O’Connor’s Charles is a mopey, sensitive and insecure man trapped by the role he was born into. He succumbs to pressure to marry Diana from family members he calls “the ghastly politburo”, even though he loves Camilla Parker Bowles (Emerald Fennell) and has no plans to give her up.
Corrin’s Diana veers between emotional fragility and flinty defiance as it dawns on her there is a third person in her marriage. In an excruciating scene, Camilla and Diana meet in a posh restaurant and the former dispenses sisterly advice about how to “adapt’’ to Charles, while revealing just how close she (Camilla) is to him. Diana – whose bulimia is foregrounded throughout the season – is quietly appalled and sublimates her distress by shovelling down her food, which will be vomited up later.
Olivia Colman’s Queen was strangely subdued in season three but exudes decency and a kind of warm devotion to her duties this time around. Her sparring with Thatcher, over the prime minister’s radical spending cuts or habit of purging aristocratic politicians she considers soft, is highly entertaining. However, as a mother, Queen Elizabeth is emotionally clueless, insisting that if Charles and Diana put their sense of duty first, “love and happiness will surely follow’’.

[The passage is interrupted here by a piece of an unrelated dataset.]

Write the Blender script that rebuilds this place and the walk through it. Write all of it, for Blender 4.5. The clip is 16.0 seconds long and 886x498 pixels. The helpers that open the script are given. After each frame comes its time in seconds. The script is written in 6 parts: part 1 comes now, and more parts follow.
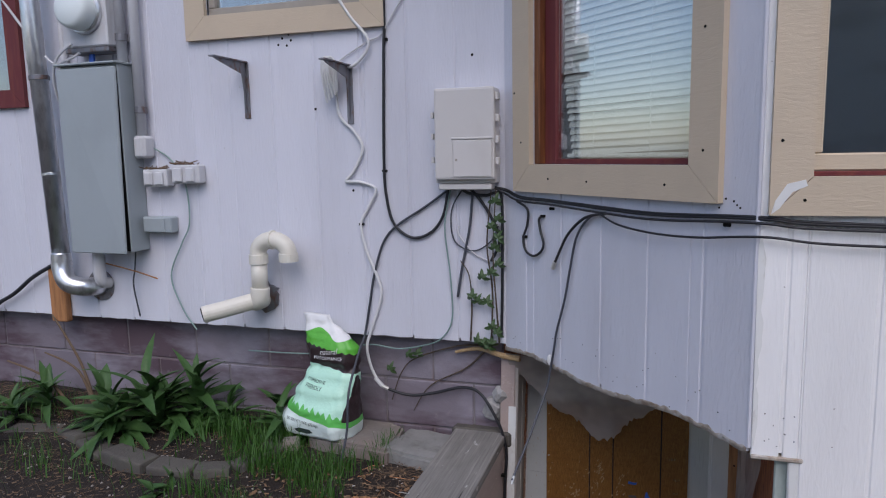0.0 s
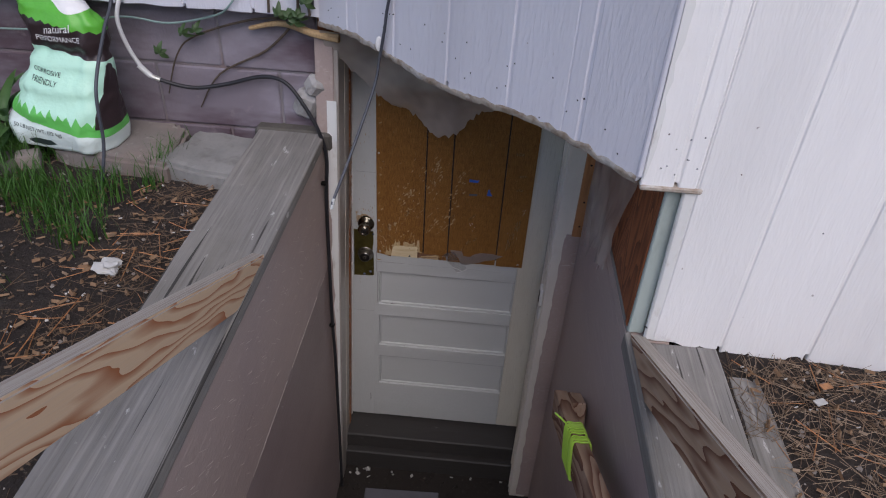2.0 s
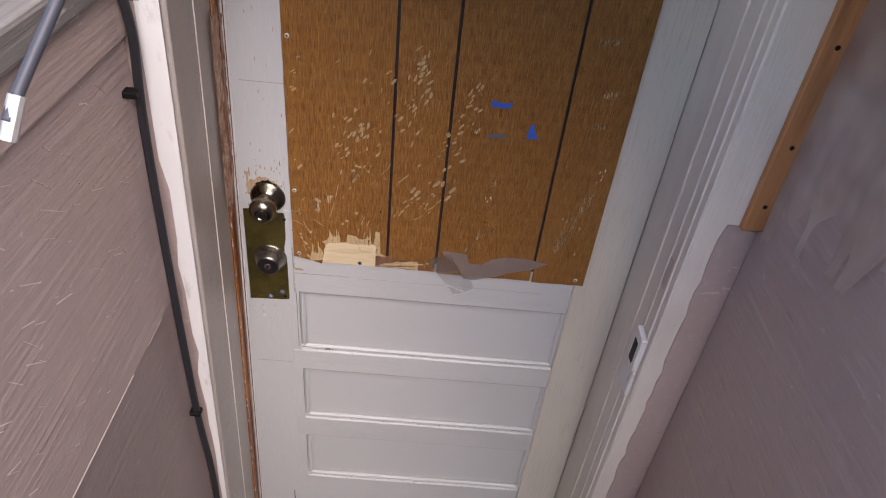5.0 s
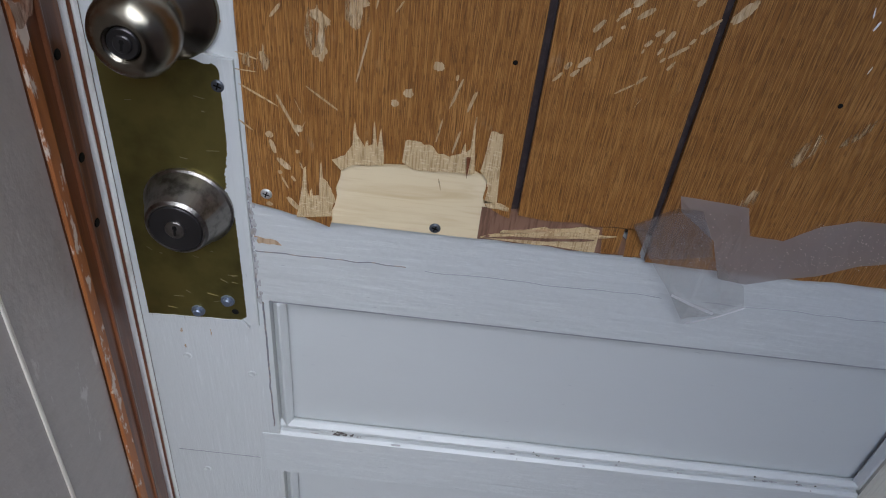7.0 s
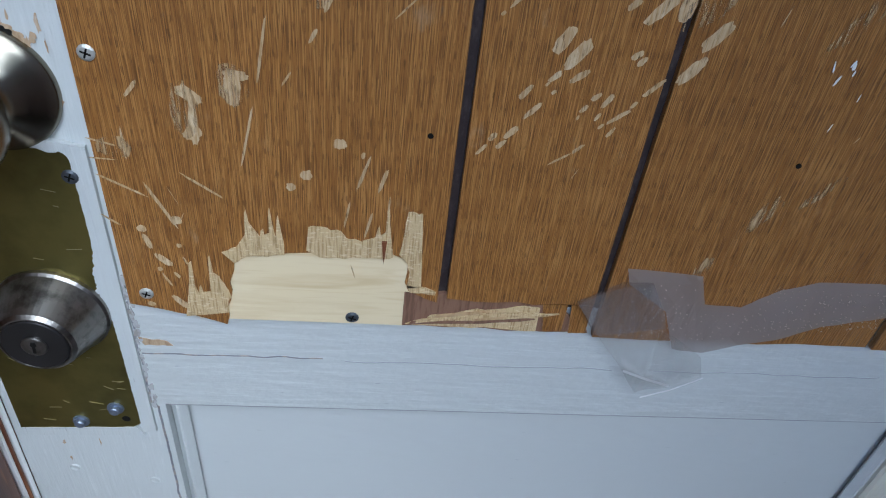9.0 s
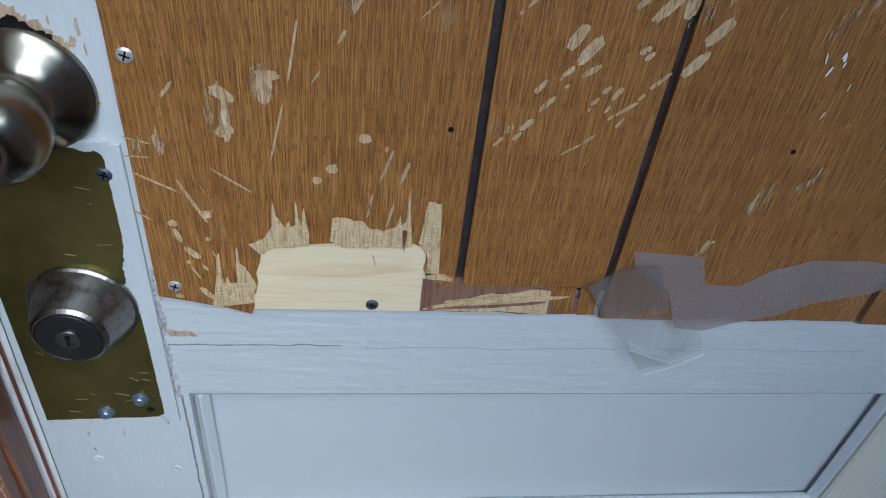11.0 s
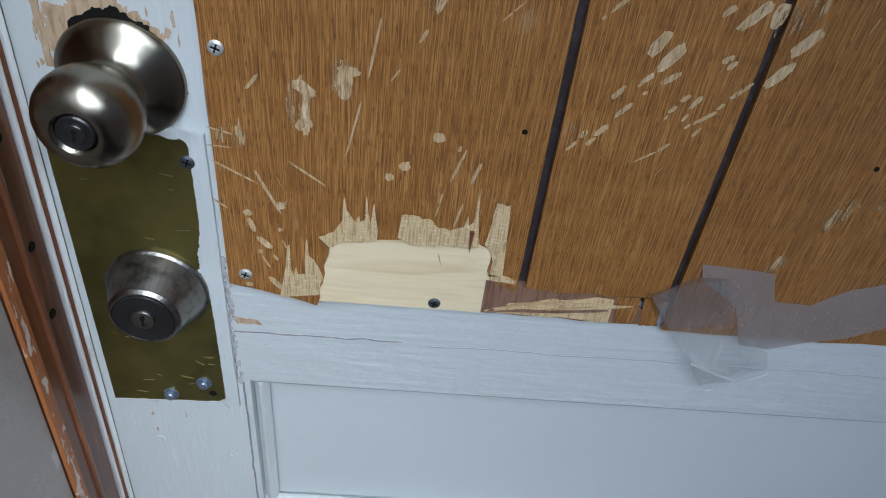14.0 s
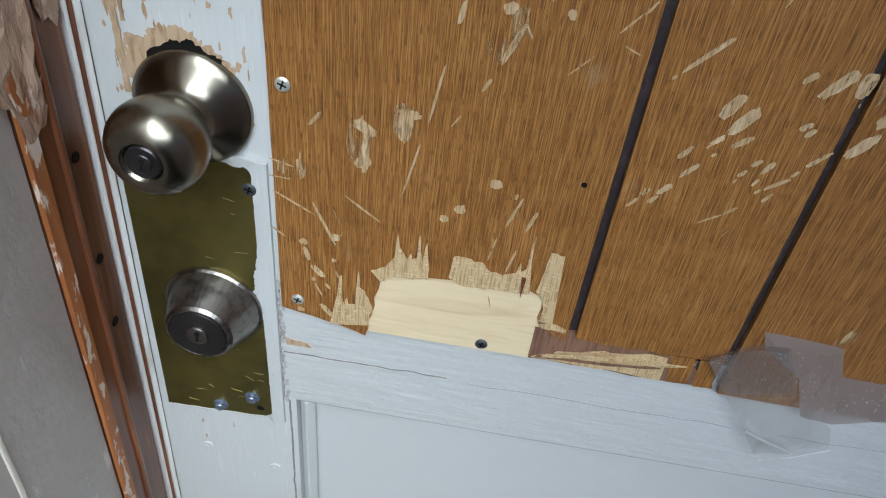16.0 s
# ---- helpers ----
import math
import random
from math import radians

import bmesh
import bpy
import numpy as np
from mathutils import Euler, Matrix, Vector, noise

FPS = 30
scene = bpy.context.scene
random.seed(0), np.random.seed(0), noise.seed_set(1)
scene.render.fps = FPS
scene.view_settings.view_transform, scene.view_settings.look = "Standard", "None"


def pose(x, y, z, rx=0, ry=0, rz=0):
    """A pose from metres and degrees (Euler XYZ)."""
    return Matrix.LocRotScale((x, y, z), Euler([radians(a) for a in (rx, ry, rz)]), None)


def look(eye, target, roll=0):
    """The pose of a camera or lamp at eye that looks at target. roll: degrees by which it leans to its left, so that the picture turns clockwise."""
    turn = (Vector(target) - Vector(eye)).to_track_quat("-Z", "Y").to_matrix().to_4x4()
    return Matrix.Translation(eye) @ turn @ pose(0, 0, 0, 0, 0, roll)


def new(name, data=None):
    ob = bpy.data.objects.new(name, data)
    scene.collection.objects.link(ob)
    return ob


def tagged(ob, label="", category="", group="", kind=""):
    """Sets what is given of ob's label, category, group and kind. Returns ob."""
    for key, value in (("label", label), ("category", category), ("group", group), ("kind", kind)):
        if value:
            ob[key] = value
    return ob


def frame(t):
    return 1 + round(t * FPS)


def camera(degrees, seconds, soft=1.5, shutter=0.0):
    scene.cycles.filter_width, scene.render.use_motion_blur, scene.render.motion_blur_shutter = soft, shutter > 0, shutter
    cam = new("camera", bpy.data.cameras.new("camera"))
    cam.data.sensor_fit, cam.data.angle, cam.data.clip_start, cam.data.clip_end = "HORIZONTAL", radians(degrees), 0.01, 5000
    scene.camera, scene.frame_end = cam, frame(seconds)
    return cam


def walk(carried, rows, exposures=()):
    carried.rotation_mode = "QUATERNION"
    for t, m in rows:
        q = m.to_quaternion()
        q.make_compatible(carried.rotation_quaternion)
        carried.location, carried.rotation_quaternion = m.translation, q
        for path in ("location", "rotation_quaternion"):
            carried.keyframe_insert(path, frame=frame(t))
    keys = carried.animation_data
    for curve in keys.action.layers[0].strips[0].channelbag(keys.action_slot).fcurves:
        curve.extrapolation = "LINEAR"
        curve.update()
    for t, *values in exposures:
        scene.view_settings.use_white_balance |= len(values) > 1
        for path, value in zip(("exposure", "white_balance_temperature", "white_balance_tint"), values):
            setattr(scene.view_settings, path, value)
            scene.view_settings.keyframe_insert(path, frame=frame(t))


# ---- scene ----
cam = camera(65.3, 16.0, soft=1.1)
PATH = [
    (0, (0.108, 0.56, 1.082), (-0.492, 2.449, 0.811), -1.1),
    (0.5, (0.063, 0.72, 1.096), (-0.182, 2.617, 0.511), -0.3),
    (1, (0.092, 0.896, 1.12), (-0.043, 2.66, 0.187), 1.6),
    (1.5, (0.067, 1.039, 1.071), (-0.034, 2.783, 0.098), 2.4),
    (2, (0.012, 1.219, 0.973), (-0.058, 2.839, -0.198), 3.5),
    (2.5, (0.048, 1.425, 0.8), (-0.003, 2.998, -0.434), 4.1),
    (3, (0.065, 1.63, 0.667), (0.04, 3.204, -0.567), 5.0),
    (3.5, (0.036, 1.829, 0.564), (0.04, 3.406, -0.666), 5.1),
    (4, (0.017, 2.018, 0.405), (0.058, 3.596, -0.823), 5.6),
    (4.5, (-0.078, 2.239, 0.273), (-0.017, 3.814, -0.957), 6.2),
    (4.7, (-0.091, 2.3, 0.241), (-0.019, 3.876, -0.988), 6.4),
    (6.8, (-0.205, 3.037, -0.359), (-0.194, 4.598, -1.61), 6.8),
    (7, (-0.218, 3.077, -0.413), (-0.2, 4.648, -1.651), 6.8),
    (7.5, (-0.237, 3.129, -0.379), (-0.155, 4.703, -1.61), 7.0),
    (8, (-0.215, 3.152, -0.393), (-0.096, 4.725, -1.622), 7.0),
    (8.5, (-0.207, 3.156, -0.4), (-0.049, 4.725, -1.63), 7.0),
    (9, (-0.208, 3.166, -0.407), (-0.016, 4.73, -1.638), 7.1),
    (11.5, (-0.236, 3.145, -0.398), (0.018, 4.691, -1.641), 7.2),
    (12, (-0.237, 3.142, -0.404), (0.018, 4.687, -1.649), 7.2),
    (12.5, (-0.25, 3.141, -0.411), (-0.003, 4.683, -1.66), 7.3),
    (13, (-0.277, 3.144, -0.423), (-0.068, 4.695, -1.668), 7.3),
    (13.5, (-0.271, 3.149, -0.426), (-0.12, 4.702, -1.679), 7.1),
    (14, (-0.244, 3.145, -0.402), (-0.13, 4.713, -1.638), 7.0),
    (14.5, (-0.221, 3.142, -0.371), (-0.165, 4.703, -1.62), 7.2),
    (15, (-0.227, 3.134, -0.366), (-0.234, 4.706, -1.602), 7.1),
    (15.5, (-0.227, 3.148, -0.37), (-0.277, 4.716, -1.611), 6.7),
    (16, (-0.236, 3.162, -0.386), (-0.322, 4.726, -1.629), 7.1),
]
EXPOSURES = [(0, 0.43, 6250, 16), (1, 0.28, 6250, 16), (1.5, 0.38, 6350, 17), (2.5, 0.83, 6550, 17), (3.0, 0.98, 6800, 19), (3.5, 1.2, 6900, 21), (4.0, 1.42, 7050, 23),
             (4.7, 1.86, 6950, 23), (6.8, 1.58, 5750, 10), (7.5, 1.58, 5450, 7), (8.0, 1.80, 5300, 5), (8.6, 1.88, 5200, 3), (12.0, 1.86, 5100, 2), (13.0, 1.70, 5150, 3), (14.0, 1.88, 5300, 2), (15.0, 1.90, 5500, 1), (16.0, 2.12, 5650, 1)]
walk(cam, [(t, look(eye, target, roll)) for t, eye, target, roll in PATH], EXPOSURES)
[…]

While Morgan doesn’t demonise his characters, most of the royal family are shown, at times, as being rude (especially to the Thatchers), insular, casually racist and obsessed with “stag’’ hunting. Charles’s jealousy of Diana’s public popularity can manifest as cruelty. After she triumphs on a solo trip to New York, he describes her hugging a child with AIDS as “calculated vulgarity’’.
All of which raises the question: If a radiant princess set back the cause of Australian republicanism in the 1980s, could Netflix’s warts-and-all portrayal of the Royal House of Windsor have the opposite effect in 2020?
The Crown, season four, premieres on Neflix on Sunday.